In taking on the cost of college, President Obama is going up against one the best organized special interests in Washington: Higher education.

Think K Street and you don't tend to think of the ivory tower. But you should. Colleges and universities spend millions of dollars each year to resist transparency and accountability. Trade groups like the National Association of Independent Colleges and Universities (NAICU) ensure that the federal government is left in the dark about how schools conduct business. From how tuition is calculated, to how many students see a reasonable return on their education after they graduate, to the partnerships that are built between schools and loan companies, institutions of higher learning have, for some forty years, been keeping the public at bay.

For-profit, non-profit, and public schools alike spend millions of dollars each year to secure federal aid while refusing government oversight. The State University of New York (SUNY) system spent $1.7 million on lobbying in 2010, for example, which was more than Sunoco, the Motion Picture Association of America, and Continental Airlines. When landmark legislation is up for a vote, as with the 2008 reauthorization of the Higher Education Act (HEA), institutions quadruple their spending.

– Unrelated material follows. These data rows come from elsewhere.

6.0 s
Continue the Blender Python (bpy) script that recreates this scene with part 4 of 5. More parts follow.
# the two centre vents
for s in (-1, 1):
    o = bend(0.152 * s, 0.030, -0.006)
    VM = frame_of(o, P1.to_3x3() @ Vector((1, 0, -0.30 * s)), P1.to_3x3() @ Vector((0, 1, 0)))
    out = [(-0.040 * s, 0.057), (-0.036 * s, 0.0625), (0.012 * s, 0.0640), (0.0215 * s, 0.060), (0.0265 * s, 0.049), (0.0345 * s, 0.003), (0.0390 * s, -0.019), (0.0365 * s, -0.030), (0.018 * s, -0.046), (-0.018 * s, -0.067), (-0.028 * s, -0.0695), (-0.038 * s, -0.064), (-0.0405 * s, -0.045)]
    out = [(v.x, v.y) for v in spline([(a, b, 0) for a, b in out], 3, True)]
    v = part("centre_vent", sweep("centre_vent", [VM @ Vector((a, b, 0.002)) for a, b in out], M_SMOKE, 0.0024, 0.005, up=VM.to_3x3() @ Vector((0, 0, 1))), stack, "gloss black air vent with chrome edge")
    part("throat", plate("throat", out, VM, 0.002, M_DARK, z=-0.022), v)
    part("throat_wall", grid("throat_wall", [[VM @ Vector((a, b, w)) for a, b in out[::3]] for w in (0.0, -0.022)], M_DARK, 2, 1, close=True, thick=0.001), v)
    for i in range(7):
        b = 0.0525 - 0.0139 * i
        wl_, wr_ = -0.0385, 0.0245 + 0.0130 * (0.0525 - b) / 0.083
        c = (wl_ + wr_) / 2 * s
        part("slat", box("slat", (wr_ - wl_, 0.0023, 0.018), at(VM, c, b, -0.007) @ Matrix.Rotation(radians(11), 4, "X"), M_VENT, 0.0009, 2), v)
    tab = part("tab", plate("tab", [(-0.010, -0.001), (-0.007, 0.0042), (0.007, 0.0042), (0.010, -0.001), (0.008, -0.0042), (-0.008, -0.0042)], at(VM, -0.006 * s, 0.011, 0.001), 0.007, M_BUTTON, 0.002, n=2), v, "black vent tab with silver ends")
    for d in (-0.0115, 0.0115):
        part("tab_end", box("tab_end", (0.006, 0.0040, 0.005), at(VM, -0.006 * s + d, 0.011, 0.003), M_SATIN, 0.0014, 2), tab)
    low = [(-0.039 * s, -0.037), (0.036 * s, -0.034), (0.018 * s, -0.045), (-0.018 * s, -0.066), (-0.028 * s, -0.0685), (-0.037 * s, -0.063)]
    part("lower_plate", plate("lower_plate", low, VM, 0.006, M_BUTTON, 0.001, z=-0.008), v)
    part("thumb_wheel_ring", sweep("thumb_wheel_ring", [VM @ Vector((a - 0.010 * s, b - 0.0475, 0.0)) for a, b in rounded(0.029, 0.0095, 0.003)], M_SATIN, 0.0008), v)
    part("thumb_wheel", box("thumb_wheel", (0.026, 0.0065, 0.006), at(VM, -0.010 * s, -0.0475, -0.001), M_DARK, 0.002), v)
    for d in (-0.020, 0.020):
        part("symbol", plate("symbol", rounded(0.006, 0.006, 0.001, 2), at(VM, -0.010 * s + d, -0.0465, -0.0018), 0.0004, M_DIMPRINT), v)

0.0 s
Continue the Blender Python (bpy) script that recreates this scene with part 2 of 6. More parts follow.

But universities, unlike many other institutions, enjoy a unique influence on policy makers that is, perhaps, more valuable than money—they are the experts. They advise politicians on complex legislation and have a strong voice in the media. They employ people in their communities, flatter powerful leaders with honorary degrees and awards, and reserve soft spots in politicians’ hearts, many of whom graduated from these institutions.

In 1968 the American Council on Education moved into One Dupont in Washington, D.C. to begin defending the autonomy of universities. The group’s establishment was an effort to ward off conservative politicians who wanted more control over student protests, which had intensified throughout the 1960s.

But universities soon started using their muscle to protect their special interests. It was after the expansion of federal grants in 1972 that higher ed institutions banded together to create NAICU to focus on the business interests of universities.

Over the next forty years, NAICU and other organizations would protect universities from the federal government, not for the purposes of intellectual sovereignty, but for the purposes of less oversight and regulation.

When Democrats authorized the Department of Education to audit schools in the 1990s for evidence of mismanagement, NAICU helped rollback the measure by arguing that it was invasive.

Since then lobbyists in Washington have protected universities from changing practices that benefit endowments but not their students.

Early decision applications, for example, attract wealthier students who have the luxury of committing immediately. Families with less money, on the other hand, must compare financial aid packages, offered later in the process, before making a choice.

Legacies, too, draw money. Families that have histories with one particular school are more inclined to give back. Harvard University, for example, puts many unqualified legacies on the Z-List, a condition of acceptance that asks students to take a year off and mature before finally enrolling.

But the tricks go further. In 2010, the Government Accountability Office studied recruitment practices at for-profit schools by sending investigators, who pretended to be prospective students, to fifteen universities.

The extensive fraud, which prompted a hearing in front of the Health, Education, Labor and Pensions Committee on August 4th of that year, spanned from obscuring true costs of attendance, to lying about accreditation, to urging students to take out loans even when they had enough savings, to skewing the figures on compensation after graduation.

The lack of regulation has allowed many universities who abuse federal aid to fleece students out of money, waste energy recruiting the rich over the qualified, and chose lavish executive compensation over the expansion of scholarship programs.

Say SUNY had used the $6 million it spent lobbying against the reauthorization of HEA in 2008. It could have paid full tuition for almost 600 low-income New York state residents.